* BEGIN *

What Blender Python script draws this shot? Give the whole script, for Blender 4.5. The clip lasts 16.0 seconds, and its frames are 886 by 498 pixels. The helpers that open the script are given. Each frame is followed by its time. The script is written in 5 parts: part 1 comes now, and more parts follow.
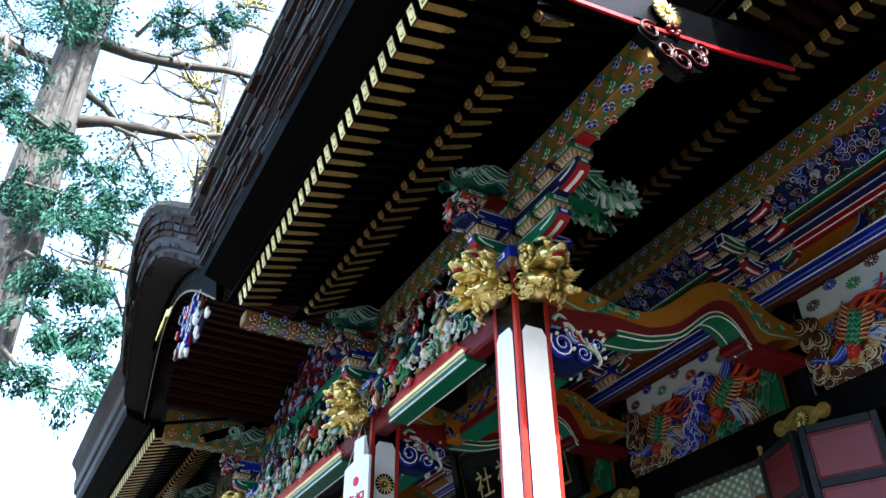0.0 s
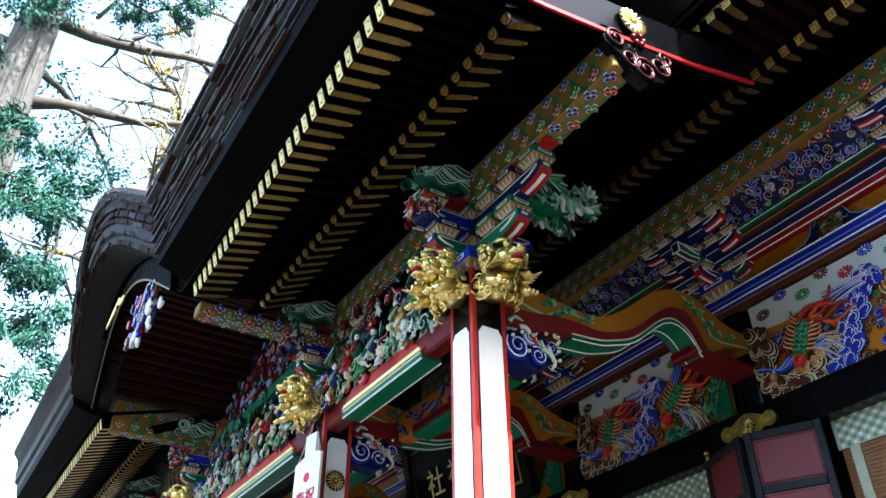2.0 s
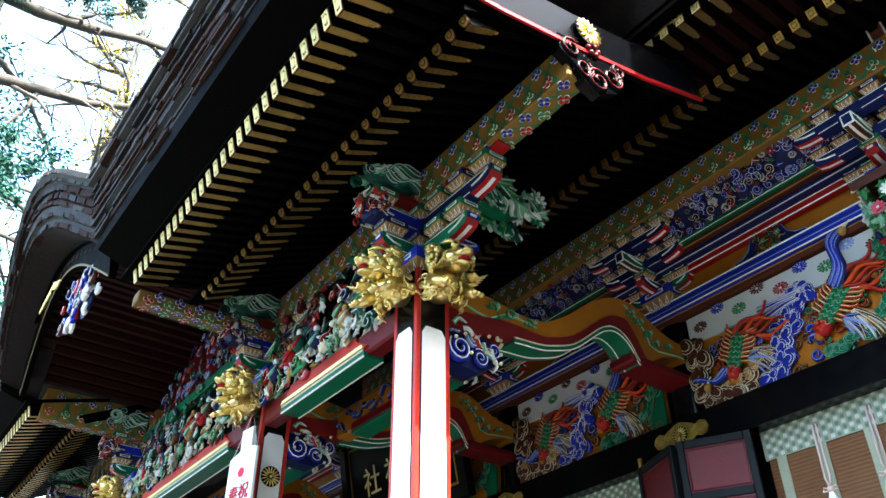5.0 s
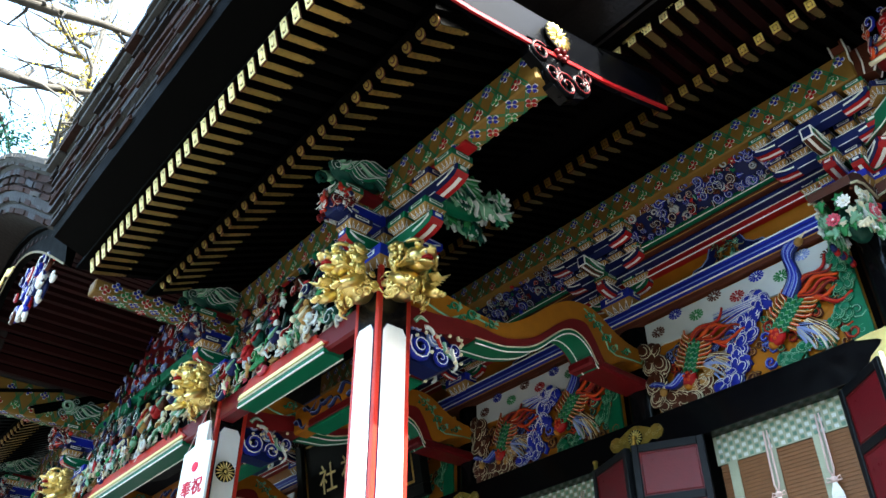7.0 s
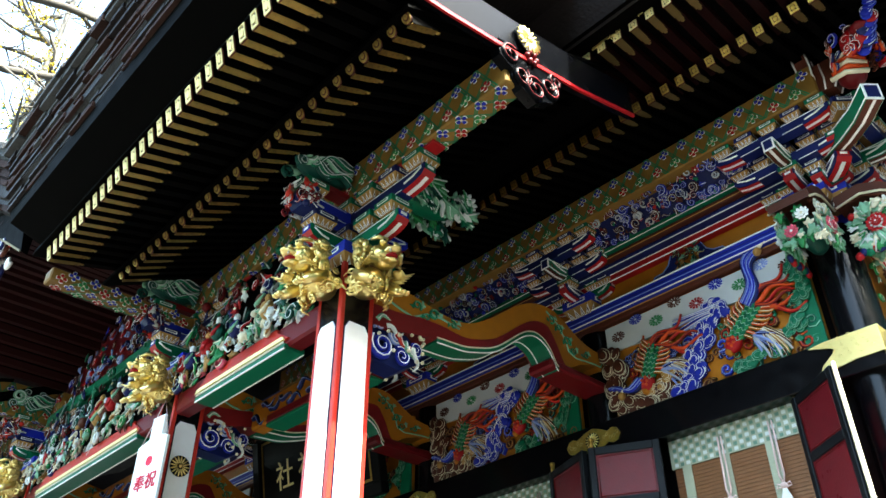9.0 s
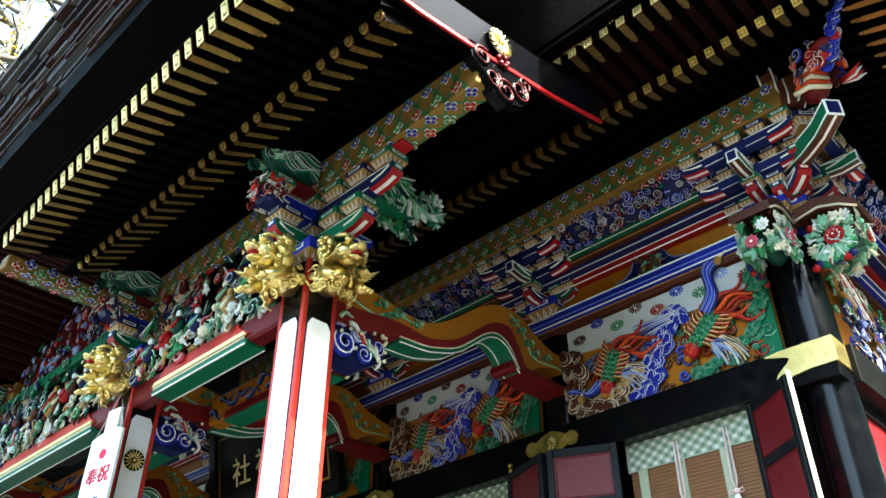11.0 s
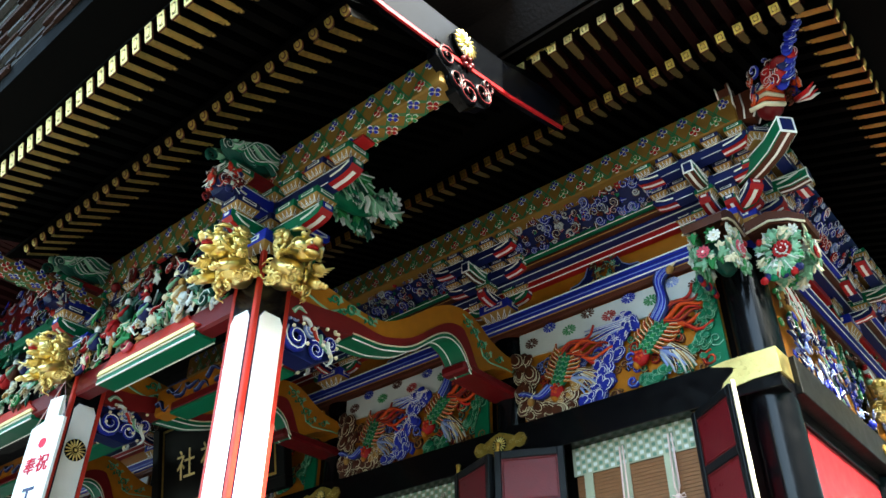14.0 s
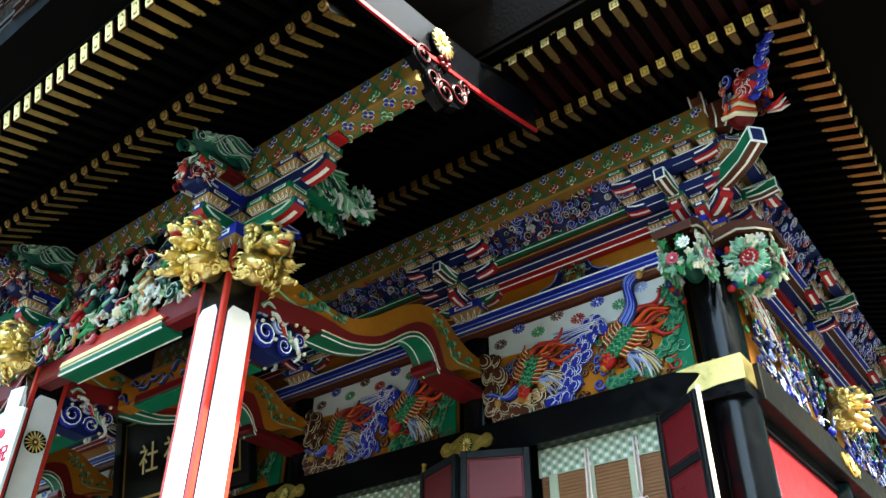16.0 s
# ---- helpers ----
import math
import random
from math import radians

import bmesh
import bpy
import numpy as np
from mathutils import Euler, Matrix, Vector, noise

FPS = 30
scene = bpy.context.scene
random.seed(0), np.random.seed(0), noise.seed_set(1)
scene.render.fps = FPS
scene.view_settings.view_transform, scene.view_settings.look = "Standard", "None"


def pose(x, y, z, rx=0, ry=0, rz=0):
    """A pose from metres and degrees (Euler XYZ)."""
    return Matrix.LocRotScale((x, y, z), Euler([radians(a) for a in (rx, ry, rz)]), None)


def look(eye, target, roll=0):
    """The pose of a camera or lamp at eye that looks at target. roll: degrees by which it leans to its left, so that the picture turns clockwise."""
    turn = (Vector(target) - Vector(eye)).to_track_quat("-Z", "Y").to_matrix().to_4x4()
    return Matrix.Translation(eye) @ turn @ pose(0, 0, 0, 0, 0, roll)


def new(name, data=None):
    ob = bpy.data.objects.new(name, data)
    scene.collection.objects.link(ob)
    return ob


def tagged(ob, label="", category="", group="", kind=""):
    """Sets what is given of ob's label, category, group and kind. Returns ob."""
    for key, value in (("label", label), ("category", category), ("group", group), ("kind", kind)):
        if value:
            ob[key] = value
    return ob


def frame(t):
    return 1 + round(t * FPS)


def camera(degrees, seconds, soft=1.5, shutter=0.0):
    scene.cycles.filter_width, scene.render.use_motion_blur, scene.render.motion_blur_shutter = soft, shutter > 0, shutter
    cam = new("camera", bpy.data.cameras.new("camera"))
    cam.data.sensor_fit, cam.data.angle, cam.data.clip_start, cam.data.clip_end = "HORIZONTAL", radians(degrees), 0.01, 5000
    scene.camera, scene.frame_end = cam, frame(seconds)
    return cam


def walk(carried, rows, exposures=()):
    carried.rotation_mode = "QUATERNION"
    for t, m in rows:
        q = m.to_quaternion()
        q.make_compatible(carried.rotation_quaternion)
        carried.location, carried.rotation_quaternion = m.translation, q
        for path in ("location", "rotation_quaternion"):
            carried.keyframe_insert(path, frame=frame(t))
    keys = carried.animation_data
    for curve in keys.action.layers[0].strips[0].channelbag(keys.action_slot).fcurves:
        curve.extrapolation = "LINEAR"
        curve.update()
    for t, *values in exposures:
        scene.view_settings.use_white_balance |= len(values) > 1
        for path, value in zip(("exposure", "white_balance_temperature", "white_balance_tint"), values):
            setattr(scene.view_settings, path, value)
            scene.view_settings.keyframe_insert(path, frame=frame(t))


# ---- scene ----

* END *

_Aim of the exercise_: Show all lines above holding "carried".

_Complete output_:
def walk(carried, rows, exposures=()):
    carried.rotation_mode = "QUATERNION"
        q.make_compatible(carried.rotation_quaternion)
        carried.location, carried.rotation_quaternion = m.translation, q
            carried.keyframe_insert(path, frame=frame(t))
    keys = carried.animation_data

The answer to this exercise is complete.